>> START Data for this task

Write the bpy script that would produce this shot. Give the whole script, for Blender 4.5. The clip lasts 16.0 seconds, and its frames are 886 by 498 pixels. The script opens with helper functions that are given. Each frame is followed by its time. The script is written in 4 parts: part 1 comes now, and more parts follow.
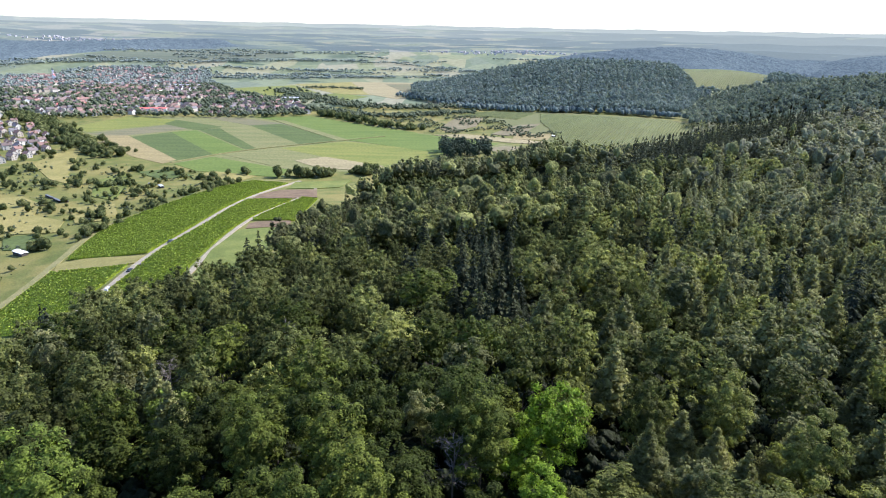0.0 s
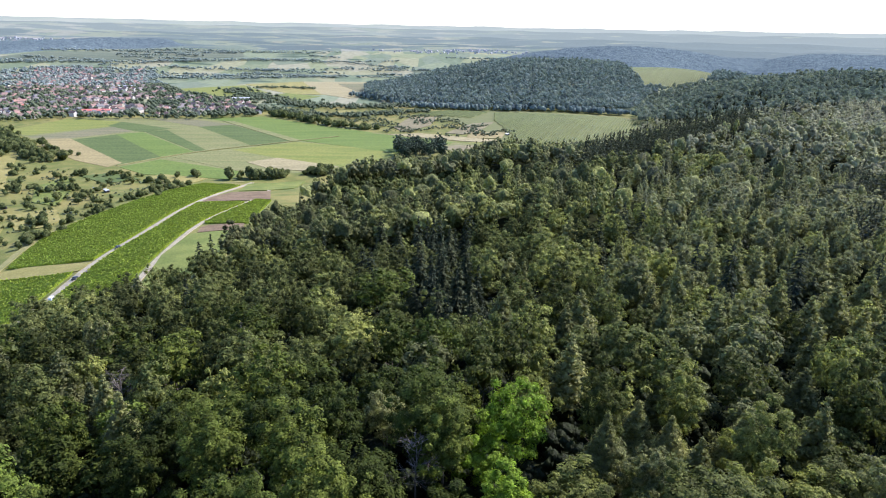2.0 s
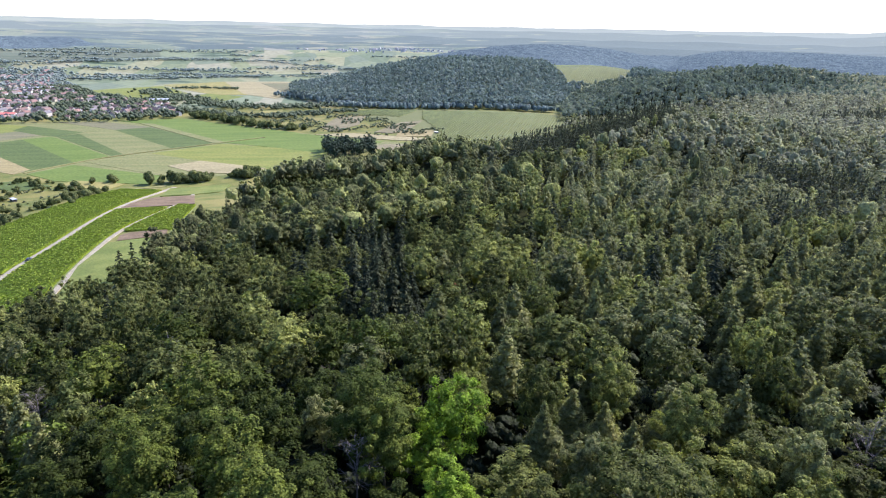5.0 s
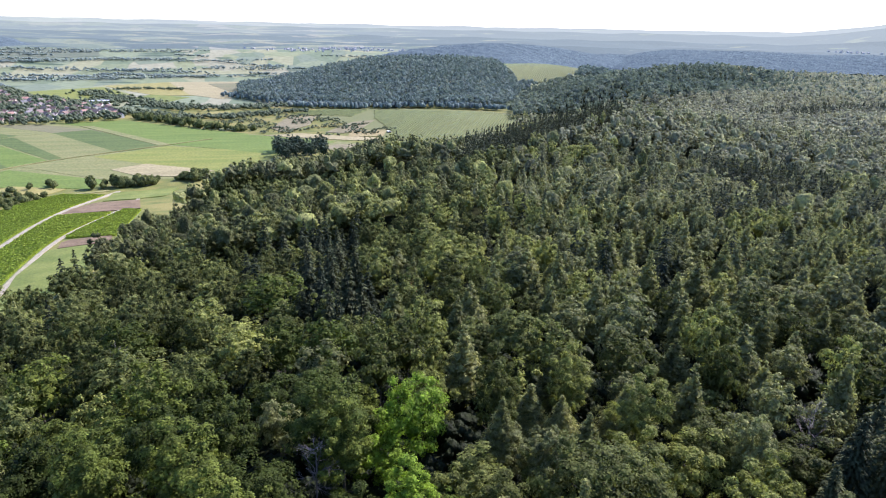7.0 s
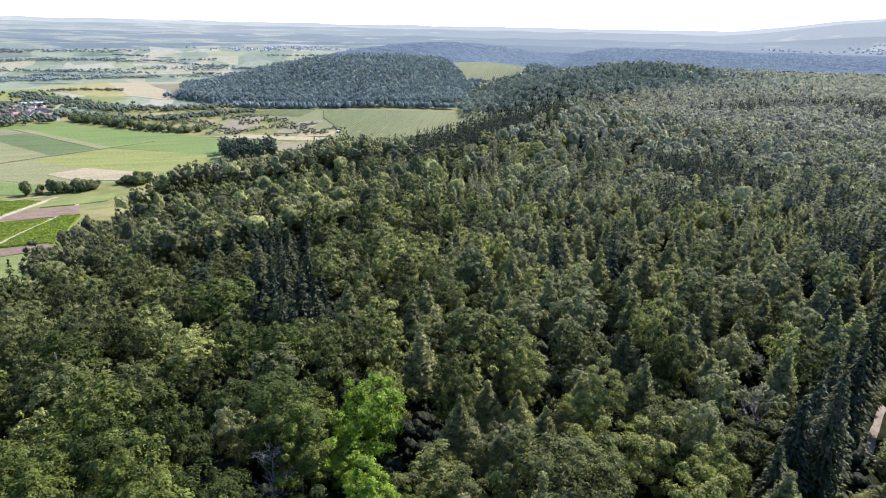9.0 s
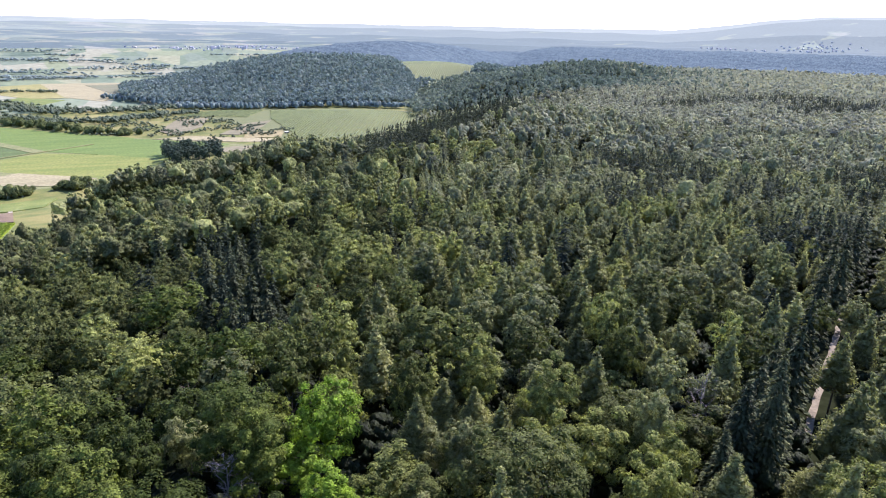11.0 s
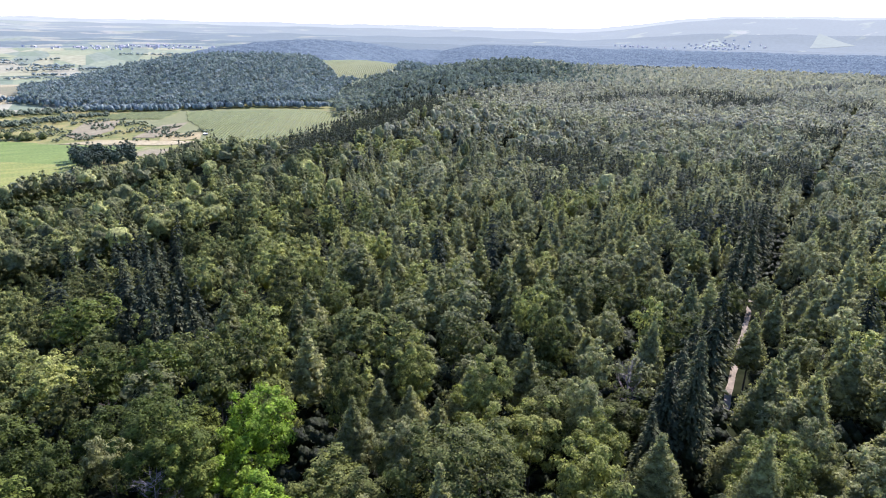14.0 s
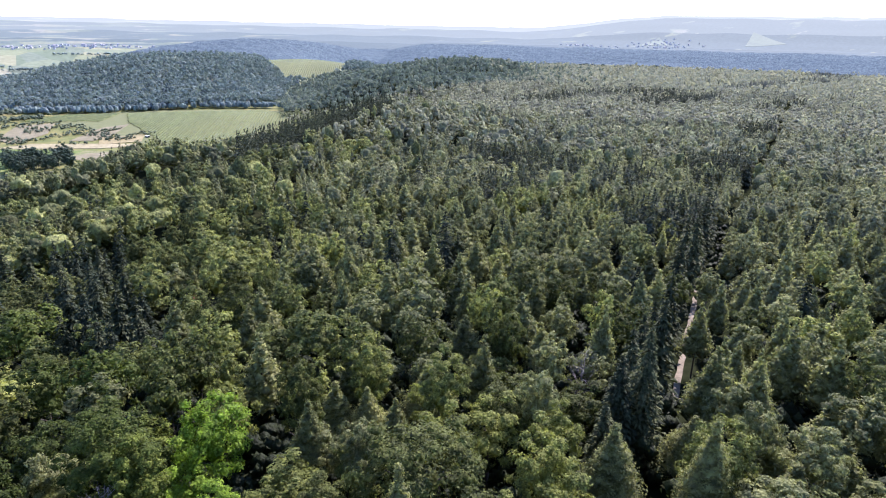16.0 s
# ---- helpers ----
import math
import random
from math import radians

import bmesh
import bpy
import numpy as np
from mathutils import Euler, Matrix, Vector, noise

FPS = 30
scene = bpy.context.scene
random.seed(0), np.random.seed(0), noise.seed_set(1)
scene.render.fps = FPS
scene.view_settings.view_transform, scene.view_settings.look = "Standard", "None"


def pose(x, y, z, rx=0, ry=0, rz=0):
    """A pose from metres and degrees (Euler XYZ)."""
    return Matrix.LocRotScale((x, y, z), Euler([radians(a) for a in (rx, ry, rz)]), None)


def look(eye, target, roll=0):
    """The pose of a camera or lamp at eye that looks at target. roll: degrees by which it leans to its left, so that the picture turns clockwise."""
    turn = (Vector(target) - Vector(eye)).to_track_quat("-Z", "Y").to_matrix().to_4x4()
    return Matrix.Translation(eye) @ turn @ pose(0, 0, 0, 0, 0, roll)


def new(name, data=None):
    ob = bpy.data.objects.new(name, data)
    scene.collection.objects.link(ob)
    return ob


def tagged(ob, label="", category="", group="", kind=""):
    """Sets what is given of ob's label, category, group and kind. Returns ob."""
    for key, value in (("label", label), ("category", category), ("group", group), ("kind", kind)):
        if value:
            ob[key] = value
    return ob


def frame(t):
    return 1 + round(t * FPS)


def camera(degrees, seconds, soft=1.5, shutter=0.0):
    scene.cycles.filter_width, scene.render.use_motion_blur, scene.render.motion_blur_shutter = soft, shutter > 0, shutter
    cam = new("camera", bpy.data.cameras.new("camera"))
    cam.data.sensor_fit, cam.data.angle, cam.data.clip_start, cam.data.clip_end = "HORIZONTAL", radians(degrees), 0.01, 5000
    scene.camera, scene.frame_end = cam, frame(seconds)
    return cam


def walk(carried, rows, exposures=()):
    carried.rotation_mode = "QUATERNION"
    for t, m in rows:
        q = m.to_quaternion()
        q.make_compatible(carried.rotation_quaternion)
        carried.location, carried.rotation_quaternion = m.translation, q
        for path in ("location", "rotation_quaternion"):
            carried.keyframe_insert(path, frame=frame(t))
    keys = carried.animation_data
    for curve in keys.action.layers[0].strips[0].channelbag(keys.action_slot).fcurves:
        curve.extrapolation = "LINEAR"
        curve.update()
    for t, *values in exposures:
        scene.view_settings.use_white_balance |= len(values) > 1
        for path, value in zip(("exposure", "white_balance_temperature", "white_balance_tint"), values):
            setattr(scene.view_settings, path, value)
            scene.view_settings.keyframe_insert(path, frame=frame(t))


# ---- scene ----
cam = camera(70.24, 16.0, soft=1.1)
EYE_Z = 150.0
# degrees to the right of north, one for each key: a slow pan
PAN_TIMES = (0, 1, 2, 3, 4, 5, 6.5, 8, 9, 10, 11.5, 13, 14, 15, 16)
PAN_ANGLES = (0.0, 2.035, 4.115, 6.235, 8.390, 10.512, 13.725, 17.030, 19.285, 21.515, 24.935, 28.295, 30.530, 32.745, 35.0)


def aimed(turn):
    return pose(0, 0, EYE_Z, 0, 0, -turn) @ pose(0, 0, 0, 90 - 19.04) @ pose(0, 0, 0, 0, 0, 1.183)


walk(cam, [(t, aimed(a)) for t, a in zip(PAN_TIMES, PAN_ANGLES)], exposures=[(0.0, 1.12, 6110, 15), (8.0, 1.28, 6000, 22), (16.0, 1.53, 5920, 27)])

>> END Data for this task
>> START Data for this task

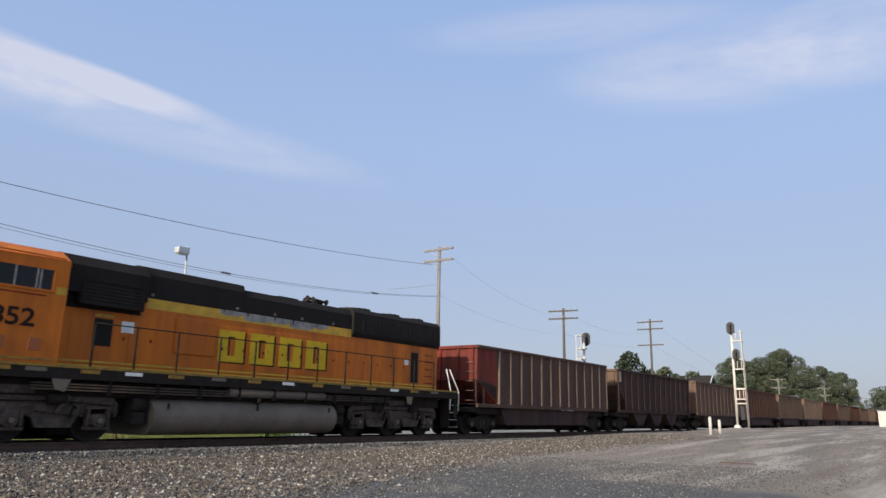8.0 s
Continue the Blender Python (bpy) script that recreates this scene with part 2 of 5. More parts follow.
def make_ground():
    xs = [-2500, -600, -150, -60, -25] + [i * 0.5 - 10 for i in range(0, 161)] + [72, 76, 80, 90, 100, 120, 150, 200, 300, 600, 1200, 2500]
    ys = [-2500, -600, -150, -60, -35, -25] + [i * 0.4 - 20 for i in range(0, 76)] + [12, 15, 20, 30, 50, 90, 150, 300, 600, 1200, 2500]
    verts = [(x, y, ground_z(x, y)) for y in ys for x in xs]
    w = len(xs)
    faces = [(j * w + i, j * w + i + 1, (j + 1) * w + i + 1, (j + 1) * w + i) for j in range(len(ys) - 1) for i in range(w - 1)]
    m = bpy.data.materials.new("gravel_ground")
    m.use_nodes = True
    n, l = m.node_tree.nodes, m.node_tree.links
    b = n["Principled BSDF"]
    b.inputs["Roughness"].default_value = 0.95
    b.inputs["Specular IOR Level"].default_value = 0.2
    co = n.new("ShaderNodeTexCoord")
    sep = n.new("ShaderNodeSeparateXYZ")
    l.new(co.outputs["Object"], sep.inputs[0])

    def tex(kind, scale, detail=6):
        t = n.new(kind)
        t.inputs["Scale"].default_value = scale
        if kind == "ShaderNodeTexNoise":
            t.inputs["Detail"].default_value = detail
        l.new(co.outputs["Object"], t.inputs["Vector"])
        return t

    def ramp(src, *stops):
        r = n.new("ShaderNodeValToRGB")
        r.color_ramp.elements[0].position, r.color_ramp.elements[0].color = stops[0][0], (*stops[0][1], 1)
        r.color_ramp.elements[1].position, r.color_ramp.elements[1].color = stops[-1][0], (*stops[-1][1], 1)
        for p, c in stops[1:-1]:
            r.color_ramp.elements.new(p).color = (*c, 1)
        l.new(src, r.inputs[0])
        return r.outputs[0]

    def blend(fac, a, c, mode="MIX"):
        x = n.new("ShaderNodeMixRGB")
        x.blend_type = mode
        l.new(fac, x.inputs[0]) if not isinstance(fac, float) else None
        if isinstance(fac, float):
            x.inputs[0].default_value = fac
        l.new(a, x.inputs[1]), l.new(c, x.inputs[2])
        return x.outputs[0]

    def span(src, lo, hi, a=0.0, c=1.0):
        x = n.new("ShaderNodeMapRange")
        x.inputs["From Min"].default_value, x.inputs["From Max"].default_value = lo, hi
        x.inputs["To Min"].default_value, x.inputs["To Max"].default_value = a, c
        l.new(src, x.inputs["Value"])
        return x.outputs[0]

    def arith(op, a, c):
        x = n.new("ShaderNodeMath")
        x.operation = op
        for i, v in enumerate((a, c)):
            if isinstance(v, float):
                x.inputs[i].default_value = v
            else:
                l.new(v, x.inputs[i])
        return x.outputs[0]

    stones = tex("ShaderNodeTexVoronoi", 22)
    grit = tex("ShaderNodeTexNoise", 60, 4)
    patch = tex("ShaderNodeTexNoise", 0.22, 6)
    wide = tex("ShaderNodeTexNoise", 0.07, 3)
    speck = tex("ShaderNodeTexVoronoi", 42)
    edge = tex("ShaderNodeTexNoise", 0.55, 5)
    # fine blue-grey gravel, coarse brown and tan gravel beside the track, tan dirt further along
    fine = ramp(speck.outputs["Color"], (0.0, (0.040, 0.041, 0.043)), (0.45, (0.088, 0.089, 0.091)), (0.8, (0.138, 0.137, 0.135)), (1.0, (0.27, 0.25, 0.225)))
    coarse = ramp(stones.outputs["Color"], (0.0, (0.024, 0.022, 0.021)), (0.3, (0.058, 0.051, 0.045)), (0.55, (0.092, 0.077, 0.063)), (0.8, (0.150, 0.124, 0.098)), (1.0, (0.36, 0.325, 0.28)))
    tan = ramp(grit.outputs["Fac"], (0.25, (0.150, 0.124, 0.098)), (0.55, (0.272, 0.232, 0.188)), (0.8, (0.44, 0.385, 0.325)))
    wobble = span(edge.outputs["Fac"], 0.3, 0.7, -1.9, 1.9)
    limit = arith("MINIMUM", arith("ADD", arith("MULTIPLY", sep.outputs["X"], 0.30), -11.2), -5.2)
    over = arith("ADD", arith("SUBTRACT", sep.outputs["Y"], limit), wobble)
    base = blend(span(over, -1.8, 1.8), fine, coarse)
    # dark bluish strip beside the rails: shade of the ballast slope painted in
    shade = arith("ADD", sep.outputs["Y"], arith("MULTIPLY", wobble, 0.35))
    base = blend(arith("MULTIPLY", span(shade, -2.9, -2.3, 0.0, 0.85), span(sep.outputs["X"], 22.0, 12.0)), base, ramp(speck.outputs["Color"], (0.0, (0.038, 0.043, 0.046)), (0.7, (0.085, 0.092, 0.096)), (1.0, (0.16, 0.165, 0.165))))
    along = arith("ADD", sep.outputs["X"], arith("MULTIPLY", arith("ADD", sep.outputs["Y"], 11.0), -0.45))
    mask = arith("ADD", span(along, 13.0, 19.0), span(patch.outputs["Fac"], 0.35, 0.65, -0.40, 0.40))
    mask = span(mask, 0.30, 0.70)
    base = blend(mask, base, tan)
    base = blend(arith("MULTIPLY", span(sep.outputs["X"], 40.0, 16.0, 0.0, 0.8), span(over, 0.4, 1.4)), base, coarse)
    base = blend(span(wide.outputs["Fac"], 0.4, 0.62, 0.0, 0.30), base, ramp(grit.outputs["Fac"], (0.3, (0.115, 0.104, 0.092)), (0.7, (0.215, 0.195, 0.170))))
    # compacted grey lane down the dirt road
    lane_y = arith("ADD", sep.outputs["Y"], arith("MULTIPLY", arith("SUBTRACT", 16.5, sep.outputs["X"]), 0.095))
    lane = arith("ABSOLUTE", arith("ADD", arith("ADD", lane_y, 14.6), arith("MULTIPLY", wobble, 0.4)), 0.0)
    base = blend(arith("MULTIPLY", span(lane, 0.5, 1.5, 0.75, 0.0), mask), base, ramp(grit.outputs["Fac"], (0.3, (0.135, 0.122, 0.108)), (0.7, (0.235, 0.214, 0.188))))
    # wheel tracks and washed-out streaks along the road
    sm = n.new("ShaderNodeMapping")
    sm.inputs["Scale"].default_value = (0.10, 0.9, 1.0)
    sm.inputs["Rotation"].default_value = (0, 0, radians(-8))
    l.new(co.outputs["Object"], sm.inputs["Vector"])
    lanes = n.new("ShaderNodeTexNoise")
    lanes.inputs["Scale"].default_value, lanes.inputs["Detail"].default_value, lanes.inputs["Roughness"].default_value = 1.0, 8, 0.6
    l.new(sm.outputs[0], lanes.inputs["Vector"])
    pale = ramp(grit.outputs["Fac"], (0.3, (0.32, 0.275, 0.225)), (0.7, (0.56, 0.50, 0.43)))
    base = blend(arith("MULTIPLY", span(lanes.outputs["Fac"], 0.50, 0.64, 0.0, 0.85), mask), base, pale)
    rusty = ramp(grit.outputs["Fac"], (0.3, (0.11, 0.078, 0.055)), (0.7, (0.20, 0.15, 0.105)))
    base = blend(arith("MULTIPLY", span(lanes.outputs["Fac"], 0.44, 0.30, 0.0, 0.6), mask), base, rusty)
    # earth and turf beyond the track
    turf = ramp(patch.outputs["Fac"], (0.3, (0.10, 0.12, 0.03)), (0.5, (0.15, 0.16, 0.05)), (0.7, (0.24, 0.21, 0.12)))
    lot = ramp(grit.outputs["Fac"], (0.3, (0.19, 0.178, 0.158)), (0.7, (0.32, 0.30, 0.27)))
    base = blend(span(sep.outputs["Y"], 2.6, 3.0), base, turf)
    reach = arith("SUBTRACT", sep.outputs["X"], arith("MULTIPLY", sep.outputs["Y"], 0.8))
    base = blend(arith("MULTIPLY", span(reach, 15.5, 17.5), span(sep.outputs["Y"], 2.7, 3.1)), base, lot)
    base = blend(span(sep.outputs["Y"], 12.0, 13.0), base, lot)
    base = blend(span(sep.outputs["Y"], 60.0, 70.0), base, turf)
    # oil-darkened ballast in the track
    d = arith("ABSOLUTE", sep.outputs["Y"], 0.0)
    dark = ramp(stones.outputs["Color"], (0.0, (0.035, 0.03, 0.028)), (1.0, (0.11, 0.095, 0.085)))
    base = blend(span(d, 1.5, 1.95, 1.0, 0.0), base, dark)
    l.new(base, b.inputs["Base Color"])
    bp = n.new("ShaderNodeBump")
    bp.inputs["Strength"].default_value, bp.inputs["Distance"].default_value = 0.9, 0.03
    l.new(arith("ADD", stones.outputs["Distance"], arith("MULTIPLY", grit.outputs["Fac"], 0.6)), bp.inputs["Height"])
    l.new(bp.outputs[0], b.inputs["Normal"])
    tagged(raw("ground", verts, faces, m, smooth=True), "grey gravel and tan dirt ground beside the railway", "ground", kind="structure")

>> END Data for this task

Scan the entries above. Copy each line that has the string "import".

• **Solution to the problem**:
import math
import random
from math import radians
import bmesh
import bpy
import numpy as np
from mathutils import Euler, Matrix, Vector, noise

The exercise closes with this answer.